Technical debt is accumulated naturally as projects get more complex. As issues arise the team can’t solve everything and must resort to workarounds for the lower priority issues. As time continues these workarounds take up measurable time in the iteration, decreasing the team velocity. During each iteration find time to pay down some of this technical debt by fixing what you have time for. This will keep your team producing more value and spending less time on other issues.
N. Design Solutions Using Object Oriented, N-Tier, Service-based Architecture Practices
Object Oriented Programming and Ntier development is alive and well. With the advent of .Net many patterns that were previously reserved for C++ are now available for mass consumption with VB.Net and C#. Good architecture is the foundation for delivering a quality, extensible solution. It allows for unit testing and a clear separation of layers that allows the code to evolve and meet the ever growing needs of the business and IT. Separation of key functions into services allows for a powerful distributed architecture that can be leveraged and reused.
O. Refactor Mercilessly to Keep Your Code Base Cruft-Free
Refactoring is improving your code base with new learnings or better implementation practices, such as moving duplicate code to a common base class. Refactoring should occur often, but only when it makes sense, such as when you need to make a change in the area anyway. Without refactoring your code base continues to gather cruft such as duplicate code, non-performant routines and many other issues that result from building new features within a time constraint. This cruft will choke the maintainability, performance, and quality of your application over time in addition to increasing you bug count.
P. Continue to Improve Your Process – Try Something New Every Iteration!
A key aspect of an agile team is to stay agile! Empower your team to continuously look for ways to do what you do more efficiently with better tools or techniques. Encourage them to try something new, as a team, every iteration and roll the things that work well into your process. For example, our team posts digital pictures of whiteboard drawings to Sharepoint and uses Camtasia movies as test scripts for the QA testers. Both practices save measurable time and were the result of trying something new. Another idea would be to track a new team metric for an iteration to see if there is an opportunity to improve team velocity.
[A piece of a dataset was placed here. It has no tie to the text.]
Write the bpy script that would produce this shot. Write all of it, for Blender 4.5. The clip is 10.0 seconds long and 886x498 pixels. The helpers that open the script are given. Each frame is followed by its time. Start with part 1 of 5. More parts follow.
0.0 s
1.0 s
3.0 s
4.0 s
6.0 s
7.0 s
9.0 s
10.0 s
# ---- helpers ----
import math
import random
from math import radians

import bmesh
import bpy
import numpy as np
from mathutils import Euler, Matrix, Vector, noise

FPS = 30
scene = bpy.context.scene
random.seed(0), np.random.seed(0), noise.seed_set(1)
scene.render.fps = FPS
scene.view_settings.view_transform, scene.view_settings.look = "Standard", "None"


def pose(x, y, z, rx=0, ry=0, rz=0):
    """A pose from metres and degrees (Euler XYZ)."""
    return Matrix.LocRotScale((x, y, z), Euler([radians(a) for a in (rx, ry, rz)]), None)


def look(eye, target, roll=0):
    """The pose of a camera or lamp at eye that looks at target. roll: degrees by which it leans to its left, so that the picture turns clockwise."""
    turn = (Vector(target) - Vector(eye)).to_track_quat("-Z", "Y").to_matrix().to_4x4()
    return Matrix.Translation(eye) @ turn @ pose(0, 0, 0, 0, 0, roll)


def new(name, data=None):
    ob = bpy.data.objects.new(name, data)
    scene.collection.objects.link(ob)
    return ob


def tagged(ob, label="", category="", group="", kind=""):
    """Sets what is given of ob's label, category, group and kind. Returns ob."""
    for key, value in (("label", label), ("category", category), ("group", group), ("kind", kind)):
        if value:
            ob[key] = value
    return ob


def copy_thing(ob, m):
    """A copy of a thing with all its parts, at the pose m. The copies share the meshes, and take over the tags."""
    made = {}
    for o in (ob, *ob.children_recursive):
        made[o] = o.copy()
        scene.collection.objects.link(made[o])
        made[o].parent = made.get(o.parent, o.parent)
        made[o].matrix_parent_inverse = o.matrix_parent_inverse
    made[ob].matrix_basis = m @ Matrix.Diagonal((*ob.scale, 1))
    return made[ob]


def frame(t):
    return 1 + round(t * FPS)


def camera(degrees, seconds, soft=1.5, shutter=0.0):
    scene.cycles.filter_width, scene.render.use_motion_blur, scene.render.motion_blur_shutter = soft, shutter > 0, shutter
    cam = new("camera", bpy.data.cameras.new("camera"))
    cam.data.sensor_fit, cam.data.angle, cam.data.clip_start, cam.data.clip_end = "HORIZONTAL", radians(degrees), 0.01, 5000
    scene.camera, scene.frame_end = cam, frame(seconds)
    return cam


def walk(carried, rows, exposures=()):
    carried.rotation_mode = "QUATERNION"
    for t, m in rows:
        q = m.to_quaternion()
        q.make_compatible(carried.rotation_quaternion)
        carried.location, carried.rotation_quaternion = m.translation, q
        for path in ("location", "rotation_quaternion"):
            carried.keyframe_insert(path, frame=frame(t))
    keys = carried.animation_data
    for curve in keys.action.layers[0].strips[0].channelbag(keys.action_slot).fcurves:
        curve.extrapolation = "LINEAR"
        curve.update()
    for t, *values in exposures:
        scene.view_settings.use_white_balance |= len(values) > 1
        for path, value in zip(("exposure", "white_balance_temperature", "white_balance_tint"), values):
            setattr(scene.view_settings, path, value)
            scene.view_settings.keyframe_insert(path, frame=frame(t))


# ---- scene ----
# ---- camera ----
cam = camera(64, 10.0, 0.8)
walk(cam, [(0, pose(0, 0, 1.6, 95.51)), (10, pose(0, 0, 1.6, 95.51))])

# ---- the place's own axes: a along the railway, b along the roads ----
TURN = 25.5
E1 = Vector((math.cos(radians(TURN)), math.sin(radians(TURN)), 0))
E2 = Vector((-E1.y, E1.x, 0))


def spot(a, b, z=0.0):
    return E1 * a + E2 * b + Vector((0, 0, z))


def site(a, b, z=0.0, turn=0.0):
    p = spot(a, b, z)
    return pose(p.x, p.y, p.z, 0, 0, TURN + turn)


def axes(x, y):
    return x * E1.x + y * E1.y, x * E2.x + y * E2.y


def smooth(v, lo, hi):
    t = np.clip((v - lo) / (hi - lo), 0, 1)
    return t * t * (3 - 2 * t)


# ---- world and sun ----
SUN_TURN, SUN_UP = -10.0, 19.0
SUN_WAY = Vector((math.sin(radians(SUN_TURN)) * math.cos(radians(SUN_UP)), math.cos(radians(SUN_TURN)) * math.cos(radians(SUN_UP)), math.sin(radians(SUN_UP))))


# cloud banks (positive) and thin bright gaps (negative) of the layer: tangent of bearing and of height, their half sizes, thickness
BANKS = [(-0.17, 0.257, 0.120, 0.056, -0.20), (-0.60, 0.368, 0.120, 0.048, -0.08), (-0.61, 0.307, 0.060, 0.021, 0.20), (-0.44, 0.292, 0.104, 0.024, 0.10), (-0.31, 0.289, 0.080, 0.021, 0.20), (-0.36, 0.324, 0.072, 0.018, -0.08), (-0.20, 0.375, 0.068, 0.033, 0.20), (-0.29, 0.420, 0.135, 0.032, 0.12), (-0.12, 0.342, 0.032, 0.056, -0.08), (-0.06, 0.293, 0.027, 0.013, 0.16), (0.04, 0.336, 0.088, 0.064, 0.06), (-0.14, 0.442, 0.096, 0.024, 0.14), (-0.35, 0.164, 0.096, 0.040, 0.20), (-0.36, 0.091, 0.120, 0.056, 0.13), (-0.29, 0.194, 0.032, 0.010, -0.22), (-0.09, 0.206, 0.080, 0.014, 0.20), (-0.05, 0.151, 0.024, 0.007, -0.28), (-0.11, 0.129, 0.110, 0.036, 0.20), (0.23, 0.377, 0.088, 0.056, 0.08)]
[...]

For example, track the amount of time your team spends building, source controlling, packaging and deploying your solution every release.
4. Our Teams Development Process Overview
This section outlines an overview of the process followed by our team for each iteration.
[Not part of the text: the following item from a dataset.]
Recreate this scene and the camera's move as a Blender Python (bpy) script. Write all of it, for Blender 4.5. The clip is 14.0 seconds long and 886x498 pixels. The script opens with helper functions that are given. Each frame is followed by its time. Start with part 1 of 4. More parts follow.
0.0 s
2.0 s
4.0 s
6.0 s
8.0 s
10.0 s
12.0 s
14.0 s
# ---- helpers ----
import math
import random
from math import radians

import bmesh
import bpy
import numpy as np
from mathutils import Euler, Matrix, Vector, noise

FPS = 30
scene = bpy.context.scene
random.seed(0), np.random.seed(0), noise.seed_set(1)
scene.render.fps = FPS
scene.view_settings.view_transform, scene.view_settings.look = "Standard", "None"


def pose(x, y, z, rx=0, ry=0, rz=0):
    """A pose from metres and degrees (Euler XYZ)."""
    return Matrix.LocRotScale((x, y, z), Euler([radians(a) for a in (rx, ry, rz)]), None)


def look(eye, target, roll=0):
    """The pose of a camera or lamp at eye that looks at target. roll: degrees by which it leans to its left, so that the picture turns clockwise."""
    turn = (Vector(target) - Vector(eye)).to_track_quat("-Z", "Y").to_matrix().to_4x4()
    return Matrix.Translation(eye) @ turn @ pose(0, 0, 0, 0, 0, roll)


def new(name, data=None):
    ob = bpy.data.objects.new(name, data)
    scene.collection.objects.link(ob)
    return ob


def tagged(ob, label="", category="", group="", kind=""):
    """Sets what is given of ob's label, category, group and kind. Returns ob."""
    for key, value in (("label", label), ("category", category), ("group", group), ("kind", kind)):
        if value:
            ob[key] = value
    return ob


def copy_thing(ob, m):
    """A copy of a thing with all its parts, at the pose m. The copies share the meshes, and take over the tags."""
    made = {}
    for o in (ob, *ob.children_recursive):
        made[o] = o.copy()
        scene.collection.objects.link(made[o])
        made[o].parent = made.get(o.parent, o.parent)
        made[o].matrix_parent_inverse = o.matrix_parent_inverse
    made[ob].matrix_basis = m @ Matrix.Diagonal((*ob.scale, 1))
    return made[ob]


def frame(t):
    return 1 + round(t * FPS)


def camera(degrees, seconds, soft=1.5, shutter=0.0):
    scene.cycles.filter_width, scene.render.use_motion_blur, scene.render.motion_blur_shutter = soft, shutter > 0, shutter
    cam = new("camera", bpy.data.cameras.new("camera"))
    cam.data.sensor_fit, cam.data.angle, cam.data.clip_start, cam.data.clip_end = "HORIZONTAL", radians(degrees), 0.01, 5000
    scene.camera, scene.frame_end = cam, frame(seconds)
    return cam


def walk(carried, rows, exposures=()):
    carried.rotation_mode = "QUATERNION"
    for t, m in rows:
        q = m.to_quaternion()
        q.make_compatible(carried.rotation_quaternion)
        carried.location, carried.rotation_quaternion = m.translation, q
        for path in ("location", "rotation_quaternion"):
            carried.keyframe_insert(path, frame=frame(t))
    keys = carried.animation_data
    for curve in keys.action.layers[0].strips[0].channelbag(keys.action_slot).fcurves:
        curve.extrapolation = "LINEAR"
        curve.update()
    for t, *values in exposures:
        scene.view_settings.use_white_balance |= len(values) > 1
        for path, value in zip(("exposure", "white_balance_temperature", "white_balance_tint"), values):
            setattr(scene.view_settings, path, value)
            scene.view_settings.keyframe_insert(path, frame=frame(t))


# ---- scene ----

Iteration Cycle: every three weeks
Release Cycle: determined by business analysts and technical lead
Planning
Planning Game Meeting: [business analysts, development team, stakeholders, interested parties]
- Business analysts and development team recap previous iteration successes and issues
- Business analysts identify user stories
- Development team identifies tasks
- Development team provides task estimates and those that will require a technical spike
- Business analysts prioritize user stories based on estimates
- Development team signs up for tasks using previous iteration velocity as a guide
- After the meeting the Planning Board is updated to reflect the new iterations story/task owner-ship and activity
Release Planning: [business analysts, technical lead]
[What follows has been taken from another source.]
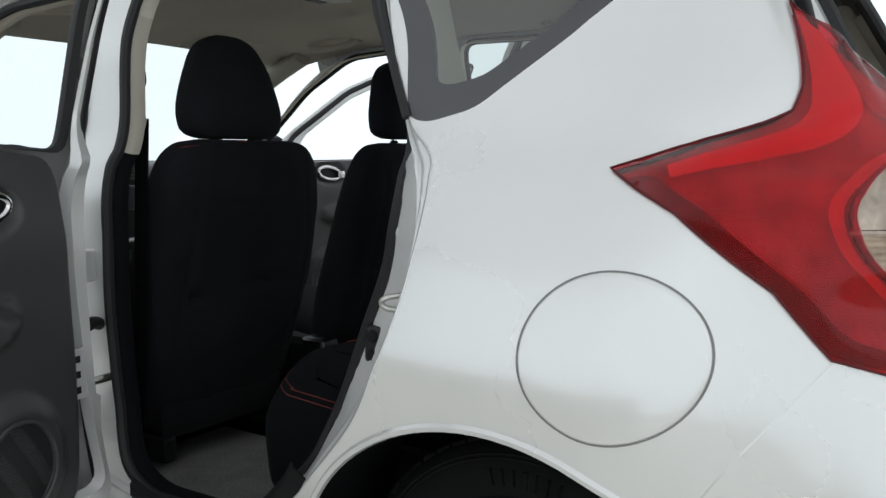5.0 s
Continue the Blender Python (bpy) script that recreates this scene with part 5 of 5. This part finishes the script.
# seam between quarter panel and bumper is left open by the panels; lining behind
for s in (-1, 1):
    arch = [[(s * (x if x < .81 else float(half(p[0], p[1]) + flare(p[0], p[1])) - .006), p[0], p[1]) for p in arch_line(0, -5, 185, 30, r)] for x, r in ((.835, ARCH), (.80, ARCH + .012), (.60, ARCH + .012), (.56, ARCH - .05))]
    part("wheel_arch_liner", rings(arch, False), CARGO_PLASTIC, car, "black wheel arch liner")
    arch = [[(s * x, p[0], p[1]) for p in arch_line(2.6, -5, 185, 30, r)] for x, r in ((.80, ARCH - .004), (.77, ARCH), (.52, ARCH))]
    part("wheel_arch_liner", rings(arch, False), CARGO_PLASTIC, car, "black wheel arch liner")
    fl = arch_line(0, -2, 137, 36)
    pts = mirrored(round_rear, s)(np.array([on_side(*p) for p in fl]))
    part("arch_flange", tube(pts, .007, 6), PAINT, car)

# striker, buffer and bump on the rear door frame
for s in (-1, 1):
    def frame_x(y, z):
        p = np.array([(y, z)])
        return s * float(half(y, z) - jamb_depth(p)[0])
    sx = frame_x(.221, .806)
    sx += s * .009
    plate = corner_line([(.206, .770), (.232, .776), (.228, .812), (.216, .848), (.204, .846), (.200, .812)], .008)
    pl = thick(part("door_striker", sheet(plate, lambda p: np.stack([np.full(len(p), sx + s * .004), p[:, 0], p[:, 1]], 1), .02), STEEL, car, "steel door striker on the pillar"), .006, 0)
    part("striker_loop", tube(smooth_line([(sx, .208, .822), (sx + s * .020, .226, .820), (sx + s * .034, .244, .816), (sx + s * .037, .252, .808), (sx + s * .033, .246, .799), (sx + s * .018, .226, .796), (sx, .208, .796)], 4), .0052, 8), STEEL, pl)
    for zz in (.782, .838):
        part("striker_bolt", lathe([(.0075, 0), (.0075, s * .004), (.004, s * .005), (.0005, s * .005)], (sx + s * .006, .217, zz), "x", 12), STEEL, pl)
    bx = frame_x(.318, .715)
    bf = rounded(part("door_buffer", box(bx - s * .010, bx + s * .017, .298, .338, .686, .750), RUBBER, car, "black rubber door buffer"), .008)
    for dz in (.016, -.016):
        part("buffer_bolt", lathe([(.001, s * .006), (.009, s * .006), (.012, 0)], (bx + s * .016, .318, .718 + dz), "x", 14), DARK_PLASTIC, bf)
    dome = []
    for q, h in ((1.0, -.002), (.97, .007), (.85, .0095), (.45, .0105), (.03, .0105)):
        c = np.array([(.266 + .018 * q * math.cos(t), .910 + .018 * q * math.sin(t)) for t in np.linspace(0, 2 * math.pi, 28, endpoint=False)])
        dome.append(list(side_shape(s, lambda p, h=h: jamb_depth(p) - h)(c)))
    part("frame_plug", rings(dome), JAMB, car, "white sealing plug")
    # black tread on the sill
    rows = []
    line = smooth_line([(.968, .318), (.94, .306), (.88, .290), (.80, .280), (.70, .29), (.60, .33), (.50, .42), (.462, .47)], 8)
    for q, d in ((0, .035), (.012, .026), (.05, .03), (.065, .05)):
        nn = np.gradient(line, axis=0)
        nn = np.stack([nn[:, 1], -nn[:, 0]], 1) / np.linalg.norm(nn, axis=1)[:, None]
        p = line - nn * (q - .028)
        rows.append([(s * (float(half(a, b)) - d), a, b) for a, b in p])
    thick(part("sill_tread", rings(rows, False), DARK_PLASTIC, car, "black plastic sill tread"), .004)
    # outer sill below the doors
    rows = [[(s * x, y, z) for y in np.linspace(.36, 2.25, 30)] for x, z in ((.835, .275), (.838, .25), (.825, .21), (.79, .185), (.70, .18))]
    part("outer_sill", rings(rows, False), PAINT, car, "white outer sill")

# ---------------------------------------------------------------- wheels
def ringed(profile, centre, axis, sides):
    """A hollow ring turned from a closed profile."""
    return rings([[(centre[0] + h, centre[1] + r * math.cos(a), centre[2] + r * math.sin(a)) for a in np.linspace(0, 2 * math.pi, sides, endpoint=False)] for r, h in profile], True, False, True)


def make_wheel(x, y, s):
    r = .311
    tyre = part("tyre", ringed([(.195, -.09), (.215, -.094), (.262, -.096), (.292, -.088), (.304, -.076), (r, -.06), (r, .06), (.304, .076), (.292, .088), (.262, .096), (.215, .094), (.195, .09)], (x, y, r), "x", 64), TYRE, None)
    w = part("wheel", ringed([(.185, -.085), (.200, -.092), (.203, -.085), (.19, -.06), (.18, .0), (.19, .06), (.203, .085), (.200, .092), (.185, .085)], (x, y, r), "x", 48), ALLOY, car, "silver alloy wheel with black tyre")
    tyre.parent = w
    face = s * .075
    for k in range(5):
        a = 2 * math.pi * k / 5 + 1.16
        p = [(x + face * f, y + q * math.cos(a), r + q * math.sin(a)) for q, f in ((.03, .85), (.10, .92), (.15, .98), (.197, 1.05))]
        part("spoke", tube(p, .026, 10, False, .42, up=(-math.sin(a) * 0 + 1, 0, 0)), ALLOY, w)
    part("hub_cap", lathe([(.055, s * .04), (.055, s * .068), (.035, s * .078), (.003, s * .08)], (x, y, r), "x", 24), ALLOY, w)
    part("brake_drum", lathe([(.14, s * -.02), (.14, s * .03), (.03, s * .035)], (x, y, r), "x", 32), GAP_MAT, w)
    # tread blocks and raised sidewall marks
    bm = bmesh.new()
    for k in range(60):
        a = 2 * math.pi * k / 60
        for xx, tw in ((-.045, .3), (.045, -.3)):
            c, q = Vector((x + xx, y + (r - .001) * math.cos(a), r + (r - .001) * math.sin(a))), .0135
            t, n = Vector((0, -math.sin(a), math.cos(a))), Vector((0, math.cos(a), math.sin(a)))
            v = [bm.verts.new(c + Vector((u * .026, 0, 0)) + t * (q * wv + tw * .02 * u) + n * h) for u in (-1, 1) for wv in (-1, 1) for h in (-.006, .0012)]
            for f in ((0, 1, 3, 2), (4, 6, 7, 5), (0, 4, 5, 1), (2, 3, 7, 6), (1, 5, 7, 3)):
                bm.faces.new([v[i] for i in f])
    tagged(part("tread", bm, TYRE, w), kind="stuff")
    for q in (.212, .224, .283, .290):
        part("sidewall_ring", tube([(x + s * (.0945 if q < .28 else .0895), y + q * math.cos(t), r + q * math.sin(t)) for t in np.linspace(0, 2 * math.pi, 72, endpoint=False)], .0022, 5, True), TYRE, w)
    for k in range(7):
        a = 1.35 + k * .075
        p = [(x + s * .0955, y + q * math.cos(a), r + q * math.sin(a)) for q in (.243, .268)]
        part("sidewall_mark", tube(p, .0055, 5, False, .5), TYRE, w)
    return w


for s in (-1, 1):
    make_wheel(s * .735, 0, s)
    make_wheel(s * .735, 2.6, s)

# ---------------------------------------------------------------- bonnet, wings and front bumper
for s in (-1, 1):
    fen = [(2.245, .25), (2.248, .94), (2.5, .955), (2.9, .92), (3.2, .82), (3.33, .70), (3.38, .55), (3.38, .22), (3.0, .2)] + arch_line(2.6, -12, 192, 24)
    thick(part("front_wing", sheet(np.array(fen), side_shape(s), .04), PAINT, car, "white front wing"), .004)
rows = []
for y, z in ((2.72, .965), (2.9, .95), (3.1, .88), (3.25, .80), (3.34, .70), (3.40, .58), (3.43, .45), (3.42, .32), (3.36, .2)):
    w = float(half(min(y, 3.38), min(z, .9))) - .003
    rows.append([(x, y - .16 * (abs(x) / w) ** 3 * (1 if y > 3.2 else .3), z - .05 * (abs(x) / w) ** 4 * (y < 3.3)) for x in np.linspace(-w, w, 20)])
thick(part("bonnet", rings(rows, False), PAINT, car, "white bonnet and nose"), .004)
- Determine release date and committed user stories based off estimations and spike feedback
- Determine if the release will span more that one iteration
Submit Testing Request: [technical lead]
- Technical lead provides an initiating document that states requirements or what new functionality is being addressed in the iteration
- Technical lead provides the test plan
- Technical lead provides the requested testing release date
Submit Production Request: [technical lead]
- Technical lead provides an initiating document that states requirements or what new functionality is being addressed in the iteration
- Technical lead identifies rollout team
- Technical lead submits the production rollback plan
- Technical lead provides the requested production release date
Implementation
- Daily Standup Meeting: [business analysts, development team, stakeholders, interested parties]
- Developers provide task feedback and identify roadblocks
- Planning Board is updated to reflect activity
- Business analysts provide updated priorities, requirements and business feedback
- Stakeholders and interested parties voice concerns or get information regarding activity
- Developers collaborate on tasks or work independently depending on complexity. Collaboration is encouraged to promote communication and disseminate knowledge.
- Developers look for opportunities to refactor, apply automated unit tests and reduce project technical debt
- Automated processes are tuned to keep running smoothly and integrating new manual processes
- Development team stages build to the development environment often as features are built
Testing Release (Requires IT Approval)
- Development team provides testing scripts or (Camtasia) movies
- Development team stages build to the test environment and submits notification to stakeholders
- Business analysts and Quality Assurance lead coordinate testing effort
- Business analyst maintains, prioritizes and coordinates issues log
- Developers resolve issues and stage subsequent test builds to the test environment
- Technical lead compiles and submits test results to attach to the Production Request
- Business analysts certify the build as ready for production
Production Release (Requires IT Approval)
Note: Not every iteration may result in a production release. Releases can span multiple iterations. Project production releases occur during a published downtime window.
- Technical lead sends upcoming release notification to stakeholders
- Rollout team analyses and reviews the Project Release Guides
- Review DTS Package Checklist
- Review Project Production Ready Reports Checklist
- Review Project Application Updater Release Checklist
- Review Project Rollout Checklist
- Review Production Rollback plan
- Rollout team stages build to the production environment
- Rollout team tests against new release
- Business analyst certifies release
- Rollout team rolls back if release is not certified
- Technical lead sends successful release notification to stakeholders
5. Summary
The development process used by our team was crafted by selecting a mix of agile patterns and practices that make sense for the environment. Although some of the terminology may seem new, many of these practices have been performed by highly productive, successful development teams in the software industry for years. What the process does is formalize the best of breed practices so that the team can follow a simple structured repetitive pattern, allowing them to focus on what really counts, delivering quality solutions for the business and IT.
2 comments
This is pretty good stuff Jake. Illustrates the practical use of Agile processes.